Given material »
• • • •
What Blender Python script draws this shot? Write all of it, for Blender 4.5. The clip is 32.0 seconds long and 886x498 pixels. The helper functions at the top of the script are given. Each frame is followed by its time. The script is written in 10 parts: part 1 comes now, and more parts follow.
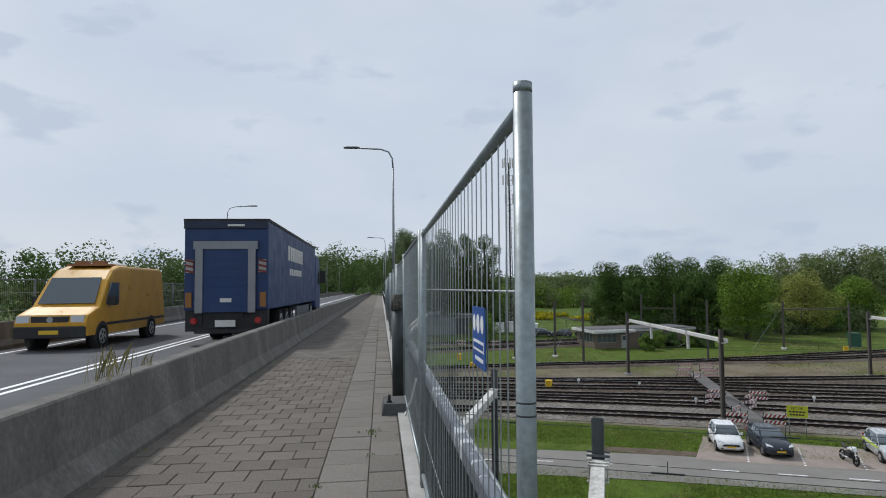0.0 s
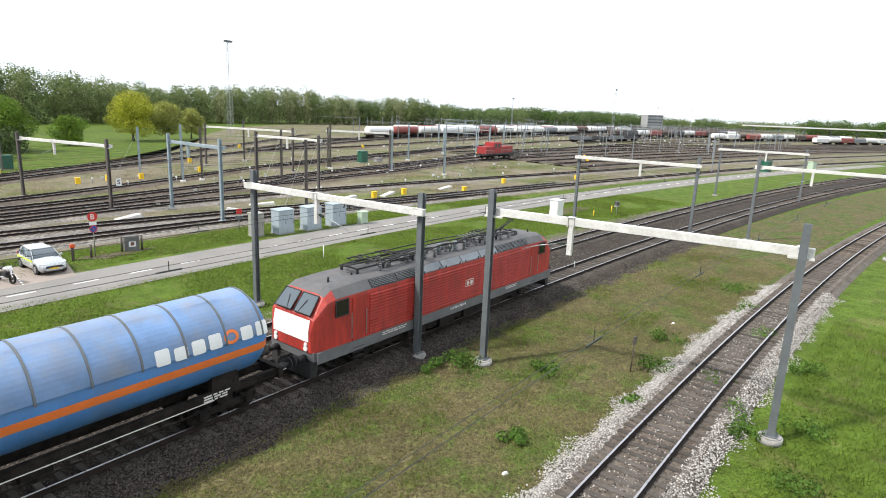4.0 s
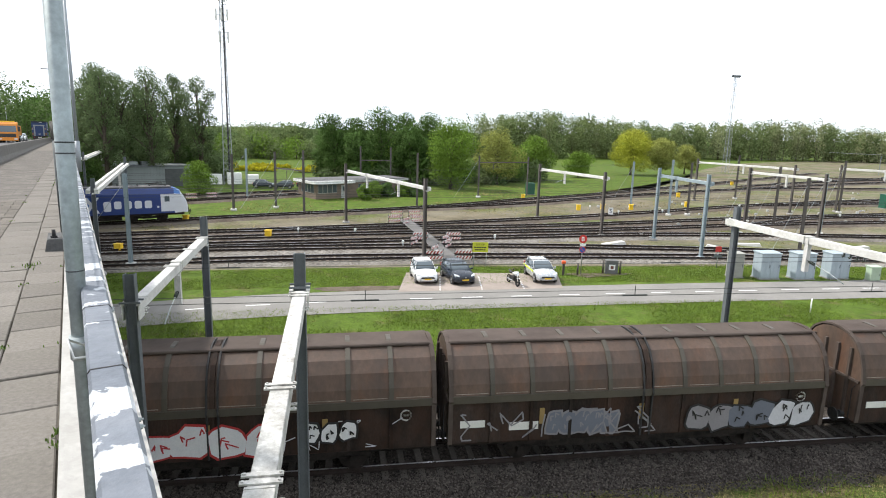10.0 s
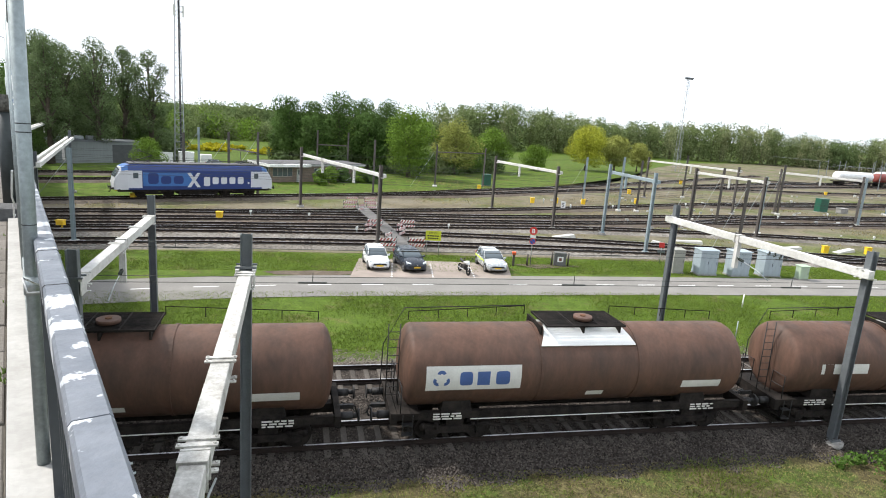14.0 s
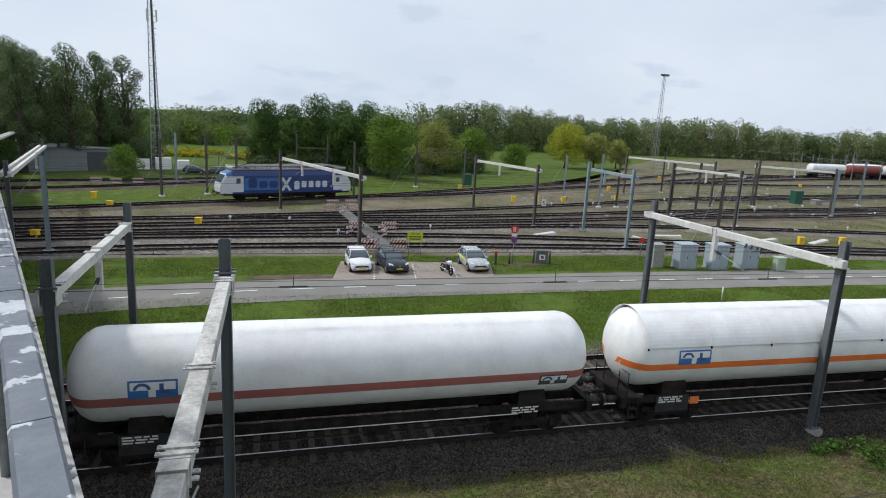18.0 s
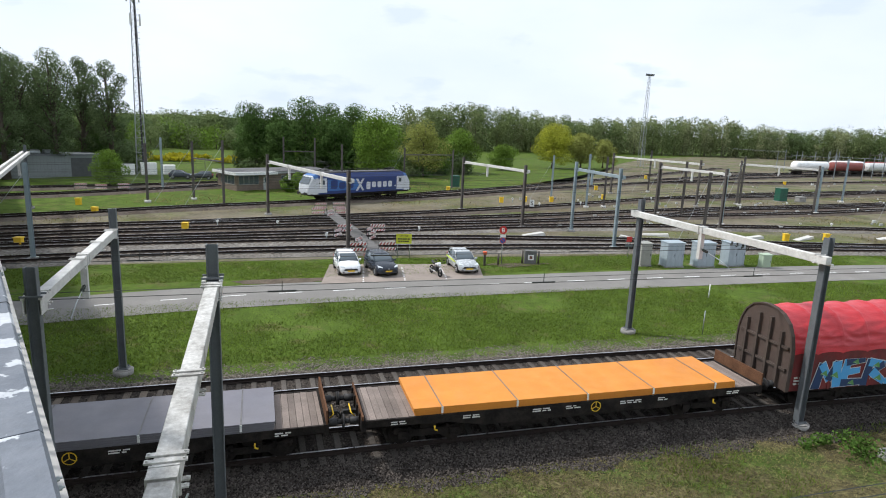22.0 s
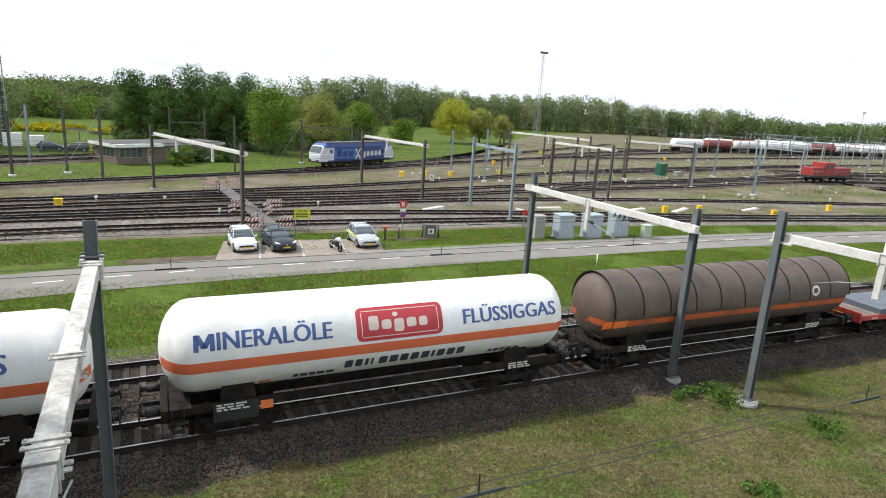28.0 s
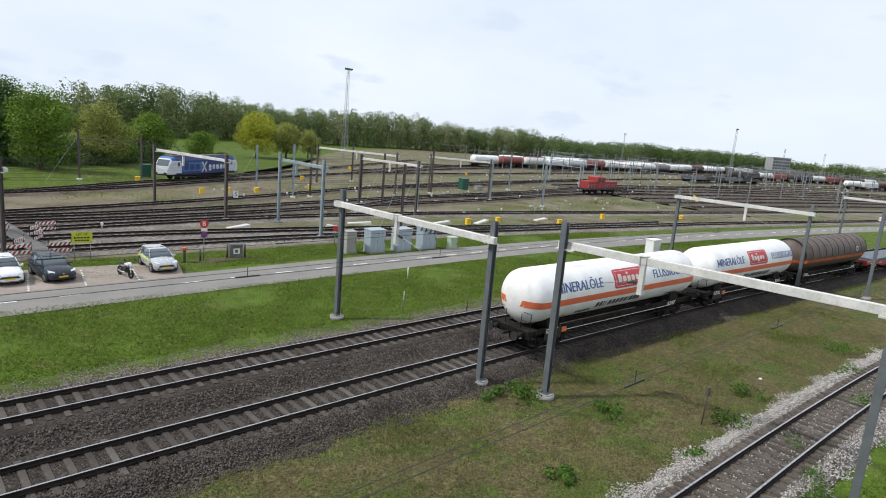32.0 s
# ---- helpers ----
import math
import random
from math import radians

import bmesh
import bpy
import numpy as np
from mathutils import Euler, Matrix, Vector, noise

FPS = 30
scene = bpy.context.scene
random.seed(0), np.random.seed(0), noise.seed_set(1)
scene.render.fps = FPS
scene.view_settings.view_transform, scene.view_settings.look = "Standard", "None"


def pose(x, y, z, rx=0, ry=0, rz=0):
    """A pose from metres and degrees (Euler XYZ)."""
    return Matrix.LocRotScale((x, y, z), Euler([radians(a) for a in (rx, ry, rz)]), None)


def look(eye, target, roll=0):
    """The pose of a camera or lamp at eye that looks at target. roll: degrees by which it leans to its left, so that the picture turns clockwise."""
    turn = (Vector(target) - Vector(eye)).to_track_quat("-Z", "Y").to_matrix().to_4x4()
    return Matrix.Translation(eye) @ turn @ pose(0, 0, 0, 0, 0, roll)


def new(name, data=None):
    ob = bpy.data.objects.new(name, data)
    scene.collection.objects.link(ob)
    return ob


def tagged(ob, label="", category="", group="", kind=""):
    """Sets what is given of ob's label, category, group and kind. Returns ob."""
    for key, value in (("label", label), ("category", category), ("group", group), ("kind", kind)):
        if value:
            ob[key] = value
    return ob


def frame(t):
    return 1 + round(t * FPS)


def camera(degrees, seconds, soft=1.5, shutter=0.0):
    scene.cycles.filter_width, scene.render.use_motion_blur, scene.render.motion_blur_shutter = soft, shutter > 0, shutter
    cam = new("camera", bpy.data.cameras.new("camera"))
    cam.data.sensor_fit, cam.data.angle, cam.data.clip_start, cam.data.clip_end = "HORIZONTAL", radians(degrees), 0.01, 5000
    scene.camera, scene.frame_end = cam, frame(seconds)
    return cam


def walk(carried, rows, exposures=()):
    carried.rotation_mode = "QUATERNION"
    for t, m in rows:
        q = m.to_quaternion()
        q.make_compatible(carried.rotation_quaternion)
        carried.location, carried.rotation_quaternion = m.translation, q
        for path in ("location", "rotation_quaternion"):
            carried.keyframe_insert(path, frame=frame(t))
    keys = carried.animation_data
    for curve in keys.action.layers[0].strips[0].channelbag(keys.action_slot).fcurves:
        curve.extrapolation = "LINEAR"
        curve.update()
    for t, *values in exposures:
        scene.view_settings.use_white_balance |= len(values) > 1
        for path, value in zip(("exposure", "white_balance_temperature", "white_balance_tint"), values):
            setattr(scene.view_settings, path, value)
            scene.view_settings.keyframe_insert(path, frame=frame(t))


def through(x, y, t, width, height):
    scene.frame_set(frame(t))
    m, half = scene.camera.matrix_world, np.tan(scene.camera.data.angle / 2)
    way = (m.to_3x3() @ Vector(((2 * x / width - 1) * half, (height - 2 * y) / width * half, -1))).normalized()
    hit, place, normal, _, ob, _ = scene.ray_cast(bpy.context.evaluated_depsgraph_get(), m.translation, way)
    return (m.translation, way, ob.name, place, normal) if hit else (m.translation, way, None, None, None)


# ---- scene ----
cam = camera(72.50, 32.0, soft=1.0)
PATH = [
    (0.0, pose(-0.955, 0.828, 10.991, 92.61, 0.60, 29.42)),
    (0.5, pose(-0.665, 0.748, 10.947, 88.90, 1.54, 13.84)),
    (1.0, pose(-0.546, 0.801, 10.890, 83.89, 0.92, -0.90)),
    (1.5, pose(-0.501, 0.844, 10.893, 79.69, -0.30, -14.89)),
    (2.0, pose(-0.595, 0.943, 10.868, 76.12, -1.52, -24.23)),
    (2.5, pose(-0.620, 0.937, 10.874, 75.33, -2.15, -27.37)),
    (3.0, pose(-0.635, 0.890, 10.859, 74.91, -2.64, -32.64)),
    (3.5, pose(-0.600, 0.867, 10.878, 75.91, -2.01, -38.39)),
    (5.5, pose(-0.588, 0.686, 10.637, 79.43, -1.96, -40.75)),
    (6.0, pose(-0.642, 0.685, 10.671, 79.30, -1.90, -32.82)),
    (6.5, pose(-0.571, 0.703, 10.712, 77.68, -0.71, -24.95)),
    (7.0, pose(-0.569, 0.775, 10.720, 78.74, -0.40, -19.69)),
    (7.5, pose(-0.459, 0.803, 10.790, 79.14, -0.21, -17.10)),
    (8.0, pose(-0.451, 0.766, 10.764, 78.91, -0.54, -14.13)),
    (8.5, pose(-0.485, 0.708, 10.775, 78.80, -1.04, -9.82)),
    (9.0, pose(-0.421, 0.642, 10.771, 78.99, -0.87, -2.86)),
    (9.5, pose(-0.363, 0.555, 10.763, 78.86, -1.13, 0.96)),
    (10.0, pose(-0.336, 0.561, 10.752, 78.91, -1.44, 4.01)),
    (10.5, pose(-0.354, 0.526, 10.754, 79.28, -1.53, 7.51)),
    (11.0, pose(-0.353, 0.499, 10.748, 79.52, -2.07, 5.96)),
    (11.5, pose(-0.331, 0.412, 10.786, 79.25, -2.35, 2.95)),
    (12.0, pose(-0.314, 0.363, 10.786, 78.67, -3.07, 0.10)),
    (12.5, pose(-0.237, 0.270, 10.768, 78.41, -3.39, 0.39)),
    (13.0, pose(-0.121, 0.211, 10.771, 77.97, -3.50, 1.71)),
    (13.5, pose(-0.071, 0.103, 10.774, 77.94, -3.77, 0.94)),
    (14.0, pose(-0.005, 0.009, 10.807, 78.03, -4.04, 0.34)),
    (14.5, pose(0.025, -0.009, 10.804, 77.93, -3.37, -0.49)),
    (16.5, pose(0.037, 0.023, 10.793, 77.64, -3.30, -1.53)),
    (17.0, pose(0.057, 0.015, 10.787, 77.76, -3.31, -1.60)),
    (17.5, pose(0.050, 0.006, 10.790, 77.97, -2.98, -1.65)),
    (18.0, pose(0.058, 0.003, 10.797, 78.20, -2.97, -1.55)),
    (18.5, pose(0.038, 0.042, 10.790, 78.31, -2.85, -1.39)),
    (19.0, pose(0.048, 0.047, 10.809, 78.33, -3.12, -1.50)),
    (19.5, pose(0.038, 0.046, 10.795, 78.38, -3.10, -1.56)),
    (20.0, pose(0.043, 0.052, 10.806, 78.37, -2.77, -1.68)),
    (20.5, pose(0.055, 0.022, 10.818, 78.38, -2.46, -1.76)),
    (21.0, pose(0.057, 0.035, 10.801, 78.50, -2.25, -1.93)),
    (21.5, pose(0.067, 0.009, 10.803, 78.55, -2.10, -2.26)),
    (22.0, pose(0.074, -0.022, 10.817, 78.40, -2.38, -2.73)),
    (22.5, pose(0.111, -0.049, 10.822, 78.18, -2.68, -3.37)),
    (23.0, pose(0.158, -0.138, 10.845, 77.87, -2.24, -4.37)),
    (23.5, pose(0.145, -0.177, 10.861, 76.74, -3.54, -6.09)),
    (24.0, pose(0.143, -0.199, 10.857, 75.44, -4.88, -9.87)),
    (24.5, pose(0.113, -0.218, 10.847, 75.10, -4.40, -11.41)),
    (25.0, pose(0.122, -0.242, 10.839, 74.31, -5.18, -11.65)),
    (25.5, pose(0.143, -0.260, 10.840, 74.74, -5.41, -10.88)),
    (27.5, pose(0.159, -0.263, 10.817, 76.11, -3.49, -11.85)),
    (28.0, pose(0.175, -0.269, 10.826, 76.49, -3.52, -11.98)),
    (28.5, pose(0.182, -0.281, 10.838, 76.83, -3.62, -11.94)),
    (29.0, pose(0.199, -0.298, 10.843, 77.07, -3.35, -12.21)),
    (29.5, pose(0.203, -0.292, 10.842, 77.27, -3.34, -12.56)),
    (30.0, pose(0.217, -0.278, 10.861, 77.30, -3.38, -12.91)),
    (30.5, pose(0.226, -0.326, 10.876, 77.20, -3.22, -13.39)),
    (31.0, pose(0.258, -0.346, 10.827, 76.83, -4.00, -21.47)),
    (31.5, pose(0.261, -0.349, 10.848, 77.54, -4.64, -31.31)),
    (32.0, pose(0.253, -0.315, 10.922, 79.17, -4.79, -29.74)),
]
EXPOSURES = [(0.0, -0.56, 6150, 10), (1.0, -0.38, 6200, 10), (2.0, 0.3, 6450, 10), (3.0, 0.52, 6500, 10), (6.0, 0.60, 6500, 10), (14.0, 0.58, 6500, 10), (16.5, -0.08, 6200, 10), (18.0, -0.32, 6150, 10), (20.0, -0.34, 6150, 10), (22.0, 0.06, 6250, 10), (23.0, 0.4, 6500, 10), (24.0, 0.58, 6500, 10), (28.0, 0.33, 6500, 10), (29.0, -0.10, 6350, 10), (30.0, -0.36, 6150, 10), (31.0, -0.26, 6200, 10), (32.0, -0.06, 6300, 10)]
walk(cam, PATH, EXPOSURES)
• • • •
Everything from the first line of the listing above through the line that contains "# ---- helpers" is to be restated word for word, minus the pictures.

What Blender Python script draws this shot? Write all of it, for Blender 4.5. The clip is 32.0 seconds long and 886x498 pixels. The helper functions at the top of the script are given. Each frame is followed by its time. The script is written in 10 parts: part 1 comes now, and more parts follow.
0.0 s
4.0 s
10.0 s
14.0 s
18.0 s
22.0 s
28.0 s
32.0 s
# ---- helpers ----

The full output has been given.